• _INSTRUCTIONS FOR THE TASK_: Report every line below that holds the word "with".

---------- SUPPLIED INFORMATION ----------

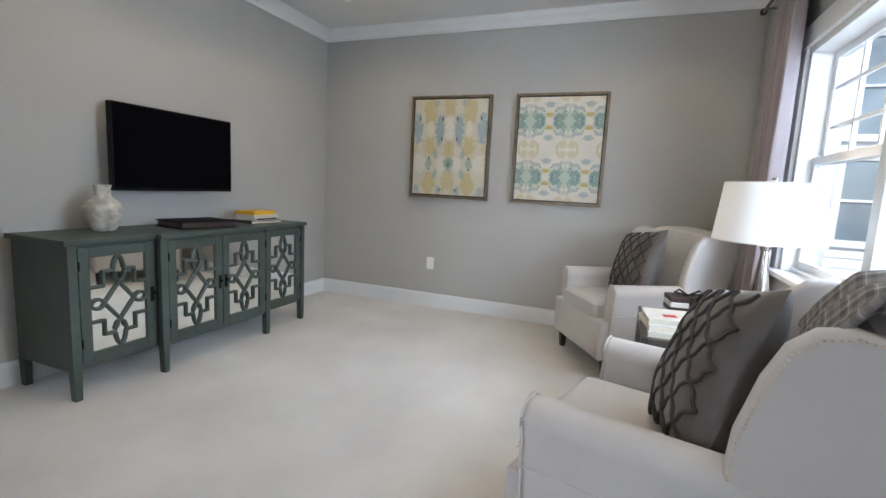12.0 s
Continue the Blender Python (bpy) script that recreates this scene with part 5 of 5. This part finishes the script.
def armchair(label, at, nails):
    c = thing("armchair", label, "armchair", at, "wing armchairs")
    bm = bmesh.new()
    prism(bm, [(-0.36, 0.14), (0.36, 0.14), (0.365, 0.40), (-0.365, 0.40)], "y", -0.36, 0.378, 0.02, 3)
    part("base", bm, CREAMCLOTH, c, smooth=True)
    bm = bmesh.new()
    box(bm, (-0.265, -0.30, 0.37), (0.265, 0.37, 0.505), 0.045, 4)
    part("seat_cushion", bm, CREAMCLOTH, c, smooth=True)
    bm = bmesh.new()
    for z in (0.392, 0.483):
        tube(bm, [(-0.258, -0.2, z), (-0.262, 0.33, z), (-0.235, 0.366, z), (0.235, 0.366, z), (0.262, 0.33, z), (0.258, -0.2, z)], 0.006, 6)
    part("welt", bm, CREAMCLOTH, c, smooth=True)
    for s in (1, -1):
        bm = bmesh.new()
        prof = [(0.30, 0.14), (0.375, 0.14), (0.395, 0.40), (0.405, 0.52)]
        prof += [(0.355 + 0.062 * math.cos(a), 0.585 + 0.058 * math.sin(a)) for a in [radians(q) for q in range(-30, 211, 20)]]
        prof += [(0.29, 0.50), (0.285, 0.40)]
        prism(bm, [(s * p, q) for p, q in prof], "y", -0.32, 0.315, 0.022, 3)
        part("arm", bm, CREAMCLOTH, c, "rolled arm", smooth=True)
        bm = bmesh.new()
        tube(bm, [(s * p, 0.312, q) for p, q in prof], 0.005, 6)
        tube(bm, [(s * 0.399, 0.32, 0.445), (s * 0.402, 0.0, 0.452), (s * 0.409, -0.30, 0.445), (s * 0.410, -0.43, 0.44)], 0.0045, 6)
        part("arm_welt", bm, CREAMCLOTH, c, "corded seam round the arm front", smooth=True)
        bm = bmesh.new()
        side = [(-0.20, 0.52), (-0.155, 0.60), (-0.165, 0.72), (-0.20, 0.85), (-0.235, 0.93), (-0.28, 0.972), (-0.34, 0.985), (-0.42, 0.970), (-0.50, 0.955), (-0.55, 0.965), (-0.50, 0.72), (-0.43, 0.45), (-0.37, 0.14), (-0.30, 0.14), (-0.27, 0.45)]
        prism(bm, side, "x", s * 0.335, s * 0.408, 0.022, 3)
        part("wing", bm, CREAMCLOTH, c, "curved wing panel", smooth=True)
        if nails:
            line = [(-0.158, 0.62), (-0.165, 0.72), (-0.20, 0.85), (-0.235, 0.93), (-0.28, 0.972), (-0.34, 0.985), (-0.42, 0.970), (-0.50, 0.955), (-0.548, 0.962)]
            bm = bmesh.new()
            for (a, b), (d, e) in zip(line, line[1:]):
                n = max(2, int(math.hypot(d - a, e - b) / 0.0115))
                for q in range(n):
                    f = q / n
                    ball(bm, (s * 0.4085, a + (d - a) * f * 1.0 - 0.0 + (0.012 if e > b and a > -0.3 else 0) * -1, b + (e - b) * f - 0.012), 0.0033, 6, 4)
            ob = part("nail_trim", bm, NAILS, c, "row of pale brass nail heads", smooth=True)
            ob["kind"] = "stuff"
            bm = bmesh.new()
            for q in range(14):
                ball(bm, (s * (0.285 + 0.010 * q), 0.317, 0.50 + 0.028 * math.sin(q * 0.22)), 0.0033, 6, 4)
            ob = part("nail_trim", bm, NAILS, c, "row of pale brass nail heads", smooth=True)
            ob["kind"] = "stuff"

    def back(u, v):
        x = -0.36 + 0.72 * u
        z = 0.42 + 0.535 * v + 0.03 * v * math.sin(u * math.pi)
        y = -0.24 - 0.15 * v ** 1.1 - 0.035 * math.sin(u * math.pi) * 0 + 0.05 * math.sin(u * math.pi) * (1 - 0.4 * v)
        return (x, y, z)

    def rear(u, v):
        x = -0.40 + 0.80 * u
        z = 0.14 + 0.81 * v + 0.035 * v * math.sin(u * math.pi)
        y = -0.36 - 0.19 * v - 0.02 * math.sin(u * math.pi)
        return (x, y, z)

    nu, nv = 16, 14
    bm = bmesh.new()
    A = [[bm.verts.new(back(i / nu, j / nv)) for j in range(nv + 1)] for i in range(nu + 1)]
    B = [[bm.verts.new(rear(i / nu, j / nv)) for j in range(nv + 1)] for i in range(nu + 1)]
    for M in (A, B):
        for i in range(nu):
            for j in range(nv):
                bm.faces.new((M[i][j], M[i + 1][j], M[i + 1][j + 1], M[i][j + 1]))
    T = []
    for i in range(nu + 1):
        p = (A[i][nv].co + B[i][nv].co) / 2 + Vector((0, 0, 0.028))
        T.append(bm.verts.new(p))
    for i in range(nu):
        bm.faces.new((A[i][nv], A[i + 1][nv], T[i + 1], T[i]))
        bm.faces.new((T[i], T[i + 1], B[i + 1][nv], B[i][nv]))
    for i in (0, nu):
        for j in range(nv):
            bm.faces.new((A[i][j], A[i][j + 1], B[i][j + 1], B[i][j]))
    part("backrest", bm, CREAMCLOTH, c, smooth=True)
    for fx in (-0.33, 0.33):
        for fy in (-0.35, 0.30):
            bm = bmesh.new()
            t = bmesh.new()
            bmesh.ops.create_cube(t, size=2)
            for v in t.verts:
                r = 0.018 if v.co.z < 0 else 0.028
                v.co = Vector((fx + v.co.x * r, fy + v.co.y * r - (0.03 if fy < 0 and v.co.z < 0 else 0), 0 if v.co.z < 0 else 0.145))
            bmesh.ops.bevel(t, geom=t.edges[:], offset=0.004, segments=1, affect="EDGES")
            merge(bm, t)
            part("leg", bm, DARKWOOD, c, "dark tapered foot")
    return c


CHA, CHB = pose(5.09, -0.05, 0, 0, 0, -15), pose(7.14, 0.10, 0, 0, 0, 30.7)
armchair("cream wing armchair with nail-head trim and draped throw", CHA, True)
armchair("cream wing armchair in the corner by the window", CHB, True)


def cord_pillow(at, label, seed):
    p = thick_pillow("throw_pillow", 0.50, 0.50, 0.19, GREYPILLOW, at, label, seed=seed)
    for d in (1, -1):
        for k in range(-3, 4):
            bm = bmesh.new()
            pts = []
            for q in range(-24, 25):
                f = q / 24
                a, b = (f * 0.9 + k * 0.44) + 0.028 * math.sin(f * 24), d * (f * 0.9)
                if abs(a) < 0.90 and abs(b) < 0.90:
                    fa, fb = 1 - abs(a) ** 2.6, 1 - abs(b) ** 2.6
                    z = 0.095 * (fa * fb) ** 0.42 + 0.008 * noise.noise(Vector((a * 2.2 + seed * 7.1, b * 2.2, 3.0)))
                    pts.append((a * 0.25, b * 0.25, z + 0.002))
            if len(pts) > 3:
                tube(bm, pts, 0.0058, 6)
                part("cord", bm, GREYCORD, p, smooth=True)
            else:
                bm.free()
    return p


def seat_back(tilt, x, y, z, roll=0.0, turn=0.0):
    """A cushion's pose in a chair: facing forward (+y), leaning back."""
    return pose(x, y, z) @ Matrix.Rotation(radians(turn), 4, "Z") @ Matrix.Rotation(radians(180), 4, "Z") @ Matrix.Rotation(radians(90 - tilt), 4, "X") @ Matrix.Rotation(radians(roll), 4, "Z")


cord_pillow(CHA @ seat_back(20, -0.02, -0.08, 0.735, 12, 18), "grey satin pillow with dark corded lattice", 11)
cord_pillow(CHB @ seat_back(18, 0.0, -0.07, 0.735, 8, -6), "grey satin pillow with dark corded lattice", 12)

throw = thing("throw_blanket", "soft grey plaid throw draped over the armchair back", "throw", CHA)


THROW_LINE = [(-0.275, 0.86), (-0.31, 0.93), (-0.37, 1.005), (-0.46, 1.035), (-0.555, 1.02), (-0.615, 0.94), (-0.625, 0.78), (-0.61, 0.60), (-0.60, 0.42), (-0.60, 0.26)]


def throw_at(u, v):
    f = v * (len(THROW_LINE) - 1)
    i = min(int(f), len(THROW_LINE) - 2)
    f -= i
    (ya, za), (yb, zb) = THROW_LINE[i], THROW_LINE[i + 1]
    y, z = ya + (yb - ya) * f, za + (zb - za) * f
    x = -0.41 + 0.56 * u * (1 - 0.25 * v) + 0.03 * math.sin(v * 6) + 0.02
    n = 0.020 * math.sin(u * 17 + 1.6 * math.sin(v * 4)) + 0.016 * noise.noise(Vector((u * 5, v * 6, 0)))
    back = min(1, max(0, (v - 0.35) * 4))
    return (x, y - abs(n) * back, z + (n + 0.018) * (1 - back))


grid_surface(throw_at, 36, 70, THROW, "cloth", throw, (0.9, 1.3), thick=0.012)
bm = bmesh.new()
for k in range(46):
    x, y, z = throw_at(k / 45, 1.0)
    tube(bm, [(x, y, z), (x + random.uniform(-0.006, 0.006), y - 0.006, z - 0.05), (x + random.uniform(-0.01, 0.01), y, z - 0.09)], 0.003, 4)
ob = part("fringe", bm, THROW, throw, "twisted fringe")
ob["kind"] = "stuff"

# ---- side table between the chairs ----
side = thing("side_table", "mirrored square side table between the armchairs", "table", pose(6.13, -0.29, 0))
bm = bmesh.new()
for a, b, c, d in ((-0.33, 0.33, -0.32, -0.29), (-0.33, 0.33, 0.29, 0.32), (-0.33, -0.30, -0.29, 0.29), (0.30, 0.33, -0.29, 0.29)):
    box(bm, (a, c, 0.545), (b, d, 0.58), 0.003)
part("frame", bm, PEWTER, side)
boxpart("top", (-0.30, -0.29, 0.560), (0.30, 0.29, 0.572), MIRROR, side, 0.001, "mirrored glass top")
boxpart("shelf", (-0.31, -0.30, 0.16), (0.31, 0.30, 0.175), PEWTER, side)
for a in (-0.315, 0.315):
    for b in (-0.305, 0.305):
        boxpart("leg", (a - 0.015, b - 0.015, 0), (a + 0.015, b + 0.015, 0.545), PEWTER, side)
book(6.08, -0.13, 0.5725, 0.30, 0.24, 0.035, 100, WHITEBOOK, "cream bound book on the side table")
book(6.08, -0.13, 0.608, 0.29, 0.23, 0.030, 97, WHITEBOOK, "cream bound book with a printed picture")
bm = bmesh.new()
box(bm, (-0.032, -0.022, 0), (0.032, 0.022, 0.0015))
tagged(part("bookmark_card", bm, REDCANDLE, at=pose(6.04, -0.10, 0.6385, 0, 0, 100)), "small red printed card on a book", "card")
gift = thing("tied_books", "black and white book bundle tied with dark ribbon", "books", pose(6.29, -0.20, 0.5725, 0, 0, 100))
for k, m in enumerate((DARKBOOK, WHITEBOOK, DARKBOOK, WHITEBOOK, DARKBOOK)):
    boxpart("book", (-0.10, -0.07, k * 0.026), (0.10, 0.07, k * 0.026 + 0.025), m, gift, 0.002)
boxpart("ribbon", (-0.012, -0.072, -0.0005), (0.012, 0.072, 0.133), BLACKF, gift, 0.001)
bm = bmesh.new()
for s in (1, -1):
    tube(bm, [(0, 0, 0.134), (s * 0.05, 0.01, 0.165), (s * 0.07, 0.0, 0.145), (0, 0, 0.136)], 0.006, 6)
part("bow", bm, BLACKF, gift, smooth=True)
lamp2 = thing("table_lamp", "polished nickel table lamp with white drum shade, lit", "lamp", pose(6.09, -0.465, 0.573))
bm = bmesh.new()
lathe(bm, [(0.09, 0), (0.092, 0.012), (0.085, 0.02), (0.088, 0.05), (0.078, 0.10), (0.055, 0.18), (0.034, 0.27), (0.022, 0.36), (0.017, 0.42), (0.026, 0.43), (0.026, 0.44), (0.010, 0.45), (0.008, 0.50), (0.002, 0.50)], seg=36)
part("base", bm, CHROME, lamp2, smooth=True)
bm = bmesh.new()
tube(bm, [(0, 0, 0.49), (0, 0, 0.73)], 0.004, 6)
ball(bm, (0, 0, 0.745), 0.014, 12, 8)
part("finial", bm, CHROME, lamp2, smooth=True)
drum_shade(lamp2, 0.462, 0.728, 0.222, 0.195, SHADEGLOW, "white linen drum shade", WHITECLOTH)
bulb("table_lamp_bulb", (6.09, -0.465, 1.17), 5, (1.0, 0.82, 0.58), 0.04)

----------

• _SOLUTION FOR THIS PROBLEM_:
Continue the Blender Python (bpy) script that recreates this scene with part 5 of 5. This part finishes the script.
armchair("cream wing armchair with nail-head trim and draped throw", CHA, True)
cord_pillow(CHA @ seat_back(20, -0.02, -0.08, 0.735, 12, 18), "grey satin pillow with dark corded lattice", 11)
cord_pillow(CHB @ seat_back(18, 0.0, -0.07, 0.735, 8, -6), "grey satin pillow with dark corded lattice", 12)
book(6.08, -0.13, 0.608, 0.29, 0.23, 0.030, 97, WHITEBOOK, "cream bound book with a printed picture")
gift = thing("tied_books", "black and white book bundle tied with dark ribbon", "books", pose(6.29, -0.20, 0.5725, 0, 0, 100))
lamp2 = thing("table_lamp", "polished nickel table lamp with white drum shade, lit", "lamp", pose(6.09, -0.465, 0.573))